Liam Singer – Arc Iris (Hidden Shoal)
I was a huge fan of Liam Singer’s last album, Dislocatia from 2010 (you can find an interview from around that time with Liam in a piece here which includes a review of the album). It was an album of chamber pop that managed to be both delicate and thrilling at the same time. A good trick that, one you might associate with The Beach Boys for example. For this album, Singer has extended his range to create an even headier brand of dreamy, cosmic pop while retaining the classical shapes that add such emotional heft.
The songs unfold themselves in no verse and chorus format but as miniature symphonic movements, driven by one main piano or keyboard generally, with key and stunning second-vocal contributions from Wendy Allen of Hidden Shoal labelmates Boxharp. And once more, her Boxharp partner Scott Solter produces, providing an intriguing sound bed for these off-kilter pop creations. The album overall portrays a kind of rarefied, heightened atmosphere, as with Dislocatia the distinct sense of deeply felt, autobiographical stories. Not that there’s ever any hint of self-indulgence, but any danger of that is dispelled anyway by the constantly questing arrangements. The first single ‘Stranger I know’ shows this from the start with its dancing piano and wonderfully wrongfooting mid-section rhythm.

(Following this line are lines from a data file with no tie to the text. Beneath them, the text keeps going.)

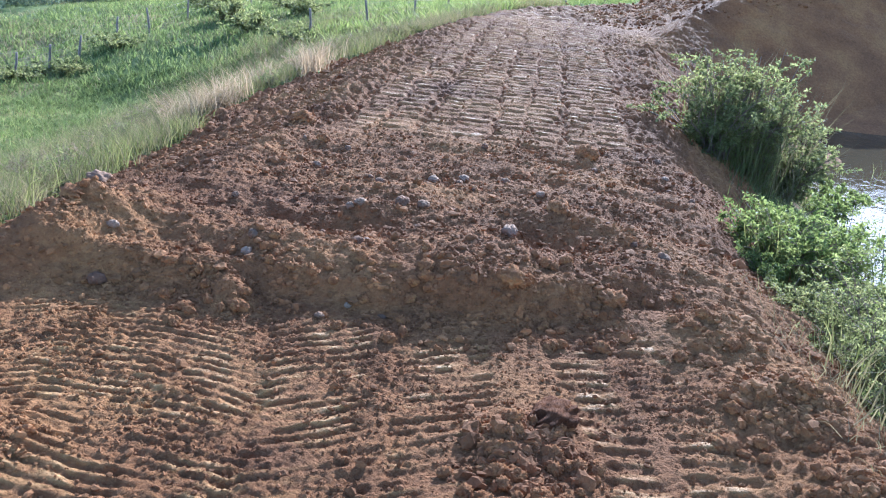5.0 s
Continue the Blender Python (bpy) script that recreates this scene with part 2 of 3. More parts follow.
# crawler lanes: start, end, half width, pitch of the bars, skew, bend
LANES = []
for cx in (-1.75, -1.15, -0.6, 0.0, 0.55, 1.1, 1.7, 2.25):
    cx += random.uniform(-0.1, 0.1)
    LANES.append(((cx * 0.95, random.uniform(10.5, 12.2)), (cx + random.uniform(0.9, 1.0), 30), random.uniform(0.17, 0.24), 0.33, random.uniform(-0.12, 0.12), 0.0))
    LANES.append(((cx + 0.95, 30), (cx * 1.1 + 5.0, 43), 0.24, 0.4, 0, 0.0))
LANES += [((-4.3, 1.6), (-4.05, 4.55), 0.26, 0.085, 0.15, 0.1),
          ((-3.35, 1.6), (-3.4, 5.5), 0.36, 0.07, 0.3, 0.35),
          ((-2.5, 1.6), (-2.87, 5.75), 0.4, 0.09, -0.4, -0.2),
          ((-1.75, 1.6), (-2.12, 5.8), 0.42, 0.095, 0.16, 0.12),
          ((-1.0, 1.6), (-1.42, 5.85), 0.38, 0.1, 0.3, 0.12),
          ((-0.35, 1.6), (-0.77, 5.85), 0.4, 0.115, -0.35, 0.1),
          ((0.45, 1.6), (0.1, 5.9), 0.36, 0.125, -0.25, 0.0),
          ((1.75, 2.2), (0.98, 6.1), 0.19, 0.15, 0.1, 0.0),
          ((2.4, 2.2), (1.45, 6.15), 0.21, 0.15, 0.12, 0.0)]


def machine_tracks(x, y, z):
    """Prints of crawler shoes: lanes of cross bars, the later over the earlier. Returns height, polish with its painted
    glint, and where the shoes went.
    """
    press, trodden = np.zeros_like(z), np.zeros_like(z)
    some = np.nonzero((np.abs(x) < 12) & (y > 1) & (y < 45))[0]
    if not len(some):
        return z, press, trodden
    xs, ys, zs, ps, ts = x[some], y[some], z[some].copy(), press[some].copy(), press[some].copy()
    wob = 0.06 * gnoise(xs * 1.3, ys * 1.3, 31) + 0.022 * gnoise(xs * 5, ys * 5, 33)
    sharp = np.clip(0.8 + 1.6 * gnoise(xs * 2.7, ys * 2.7, 37), 0.2, 1) * np.clip(0.9 + 1.2 * gnoise(xs * 9, ys * 9, 38), 0.25, 1)
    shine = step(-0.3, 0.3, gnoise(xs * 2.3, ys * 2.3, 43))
    for (ax, ay), (bx, by), half, pitch, skew, bend in LANES:
        dx, dy = bx - ax, by - ay
        length = math.hypot(dx, dy)
        dx, dy = dx / length, dy / length
        k = np.nonzero((ys > min(ay, by) - 0.6) & (ys < max(ay, by) + 0.6) & (xs > min(ax, bx) - 1.2) & (xs < max(ax, bx) + 1.2))[0]
        if not len(k):
            continue
        along = (xs[k] - ax) * dx + (ys[k] - ay) * dy
        across = (xs[k] - ax) * dy - (ys[k] - ay) * dx + bend * (2 * along / length - 1) ** 2 + (1.0 if length < 8 else 2.2) * wob[k]
        near = length < 8
        inside = step(half + 0.03, half - 0.03, np.abs(across)) * step(-0.2, 0.15, along) * step(length + 0.2, length - 0.2, along)
        phase = (along + skew * across + 0.12 * wob[k]) / pitch
        phase = phase + 0.18 * gnoise(phase * 0.9, 0 * phase + ax, 35)
        saw = phase % 1.0
        edge = 0.7 if near else 0.5
        bar = step(0.0, 0.12, saw) * step(edge, edge - 0.14, saw)
        streak = gnoise(across * 5 + ax, phase * 3.1, 36)
        worn = inside * (sharp[k] if near else 0.55 + 0.45 * sharp[k])
        deep = 0.027 if near else 0.032
        # the flat between two bars leans a little, so that it catches the low sun
        zs[k] = zs[k] + worn * ((bar - 0.65) * deep * min(1, pitch / 0.09) + bar * (0.4 * edge - saw) * (0.022 if near else 0.075) + 0.008 * streak) - inside * (0.012 if near else 0.0)
        ts[k] = np.maximum(ts[k], inside)
        # polished bar tops, in patches; this mask also brings the painted glint colour
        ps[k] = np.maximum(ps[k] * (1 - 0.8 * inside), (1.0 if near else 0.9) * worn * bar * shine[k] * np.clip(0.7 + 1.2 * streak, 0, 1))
    z = z.copy()
    z[some], press[some], trodden[some] = zs, ps, ts
    return z, press, trodden


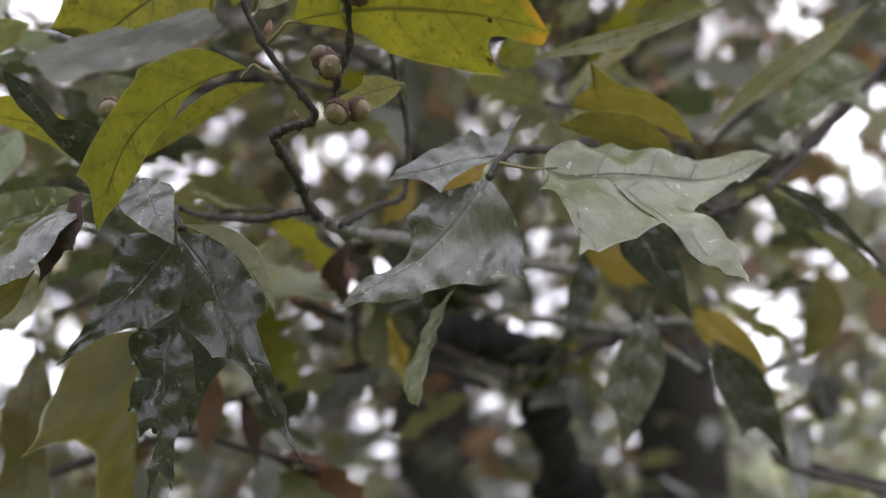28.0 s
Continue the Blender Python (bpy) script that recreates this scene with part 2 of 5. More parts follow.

‘O Endless Storm’ has a shade of Michael Nyman’s early Peter Greenaway soundtracks in the brilliant combination of flute and a floor tom layered with a tattoo of handclap percussion. The sumptuous instrumental piano and cello interlude that follows, ‘The dance of Cupid & Psyche’, showcases Singer’s own claims to soundtrack majesty.
‘Dear sister/Gears turn in gears’ contains many memorable elements in its family psychodrama, of which maybe the most memorable is Allen’s haunting, wordless vocal, swooping its way over Singer’s restless keychanges like a seagull sailing on the wind. ‘Forever blossoming’ provides another Allen vocal highlight, when an irresistible piano run and heartwrenching melody are completed by a brilliantly light and airy folk lilt.
From the second half of the album, the gorgeous up-and-down organ figure of ‘Unhand me (You horrid thing)’ stands out, simulating the giddy movement of a fairground carousel, and like that, both pleasing and disorientating, in line with the ambiguous sentiment of the lyrics.
Near the end, ‘Coma Nocturne’ has the feel of an Italian folk tune about it, a bittersweet waltz of piano and mandolin, an arm around the shoulder to raise the spirits.
This is an album of story songs circling around themes of family and relationships. For these subjects, chamber pop might be the perfect vehicle, having both the intimacy and the emotional sweep to carry off the subject matter. And they are sad, uplifting tunes. Chamber pop is a lonely enough furrow to be ploughing in the world we live in, I often think. It’s consoling to know that an artist of Singer’s restless talent continues to make a mission out of charting a kind of Venn diagram between classical, folk and pop musics. This is another marvellous album in that ongoing project.